We’re Not Here

We’re not Here


It had never come up like this before.

“Hey, do we know the Scams?”


“The Scams. One of them has the first name Illegal.”

That was what the caller ID was actually showing, “Illegal Scam.” Usually it says “Unknown Caller” or “Wireless Caller” or just lists the city where the call is supposedly coming from. Not this time. It was actually telling me who was on the other line. An illegal scammer.

As you know, it takes a lot to aggravate me…OK, it actually doesn’t but the constant barrage of these phone calls really does it. I’ve tried putting my name on the “Do-Not Call” list but, that’s a joke. I think when you do that they actually give out your number to solicitors.

Monday, my cell number got picked for a day of harassment. I was getting calls from 800 numbers, 3 times an hour all day. It’s impossible to stop because it’s a robo-call. I would block the number and twenty minutes later I would get a call from a number with one digit changed.

If it was a person, they would give up if you didn’t answer the first fifteen times. These calling machines aren’t programmed to give up, just annoy.

There are still a few actual people making the calls. The one’s running the IRS trick still use actual callers on occasion. One of them was starting to leave a message on the home phone, so I picked up.

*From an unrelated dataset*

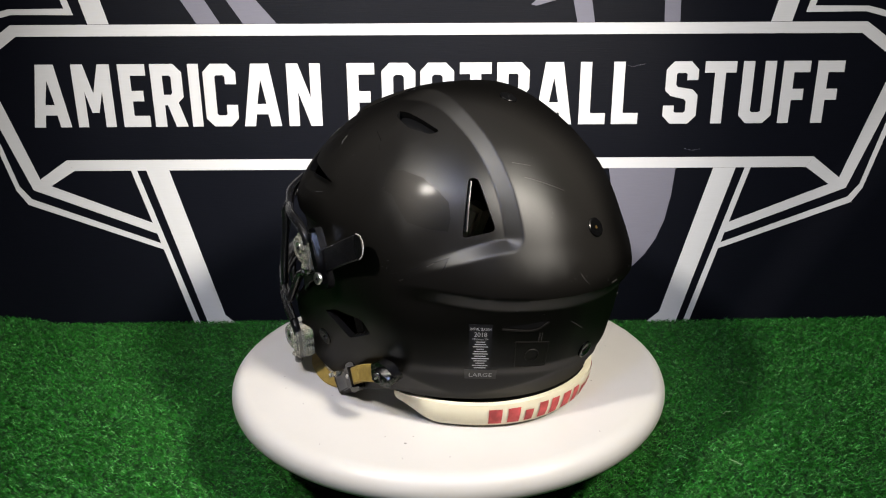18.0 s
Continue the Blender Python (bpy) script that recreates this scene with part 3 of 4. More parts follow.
def film(bm, outline, lift, rings=7):
    """A thin film with a star-shaped outline of (angle, height) laid on the shell."""
    ca = sum(a for a, _ in outline) / len(outline)
    cz = sum(z for _, z in outline) / len(outline)
    dense = []
    for (a0, z0), (a1, z1) in zip(outline, outline[1:] + outline[:1]):
        dense += [(a0 + (a1 - a0) * k / 6, z0 + (z1 - z0) * k / 6) for k in range(6)]
    mid = bm.verts.new(on_shell(ca, cz, lift))
    rows = [[bm.verts.new(on_shell(ca + (a - ca) * k / rings, cz + (z - cz) * k / rings, lift)) for a, z in dense] for k in range(1, rings + 1)]
    n = len(dense)
    for k in range(n):
        bm.faces.new((mid, rows[0][k], rows[0][(k + 1) % n]))
    for r0, r1 in zip(rows, rows[1:]):
        for k in range(n):
            bm.faces.new((r0[k], r1[k], r1[(k + 1) % n], r0[(k + 1) % n]))
    bmesh.ops.recalc_face_normals(bm, faces=bm.faces)
    return bm


def mirror_pts(pts):
    return [(-x, y, z) for x, y, z in pts]


def lettering(word, width, height, at):
    """Mesh of a word in the built-in font, each corner placed by at(x, y) with x to 1 and y to 1."""
    cu = bpy.data.curves.new("word", "FONT")
    cu.body, cu.resolution_u = word, 2
    ob = new("word", cu)
    me = bpy.data.meshes.new_from_object(ob.evaluated_get(bpy.context.evaluated_depsgraph_get()))
    bpy.data.objects.remove(ob)
    bm = bmesh.new()
    bm.from_mesh(me)
    bmesh.ops.triangulate(bm, faces=bm.faces)
    xs, ys = [v.co.x for v in bm.verts], [v.co.y for v in bm.verts]
    x0, x1, y0, y1 = min(xs), max(xs), min(ys), max(ys)
    for v in bm.verts:
        v.co = at((v.co.x - x0) / (x1 - x0), (v.co.y - y0) / (y1 - y0))
    return bm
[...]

Apparently, I was in big trouble and would be going to jail if I didn’t pay back the “Towsends and Towsends” of dollars that I owed. Yes, not only has the IRS started calling people at home, but it’s from a call center in India.

I’ve received this scam a number of times and always have fun with them.

“You’ll have to get in touch with my accountant. His number is right there on the form in front of you. Do you see it there? Tell me his name, just to make sure.”

They either hang up or really go into scare you mode. Telling you it’s too late for that and if you don’t send in the money immediately, you will be arrested.

“So, you’re saying I either send you five…what did you say, towsend?”

“Yes, five towsend.”

“And if I don’t send it, I’m going to jail?”


“Let me think. I could send you five thousand dollars or you will put me in jail, where I won’t have to pay mortgage or utilities and you will feed me for free on top of it…Oh, what the hell, let’s go for the free ride. I could use the break. What day will you be here to arrest me? I need to get my affairs in order.”

I like to listen to the stunned silence before I hang up.

As I’m sitting here typing, my cell rings with another 800 number. Why can’t they all start coming up saying “Illegal Scam?” Maybe if they thought everybody knew what they were up to they would stop.

Then again, maybe the reason “Illegal Scam” has only come up one time is because it’s a legitimate business and made the mistake of choosing that name. Which would be like opening a pizza shop and calling it, “Burned, Crappy Pizza.”

If you had that name you wouldn’t expect many customers and if you were a customer, you would get what you deserve.

“I’m gonna go on Yelp and say you served me burned, crappy pizza.”

“That’s the way we’re listed on Yelp. It’s the name on our Facebook Page and Website. It’s the name on the sign out front and on the menu you ordered from. That’s who we are, “Burned, Crappy Pizza.”

I guess if you really wanted to attract customers with burned crappy pizza, you could just disguise the name. Call it something like B.C. Pizza or maybe Papa John’s.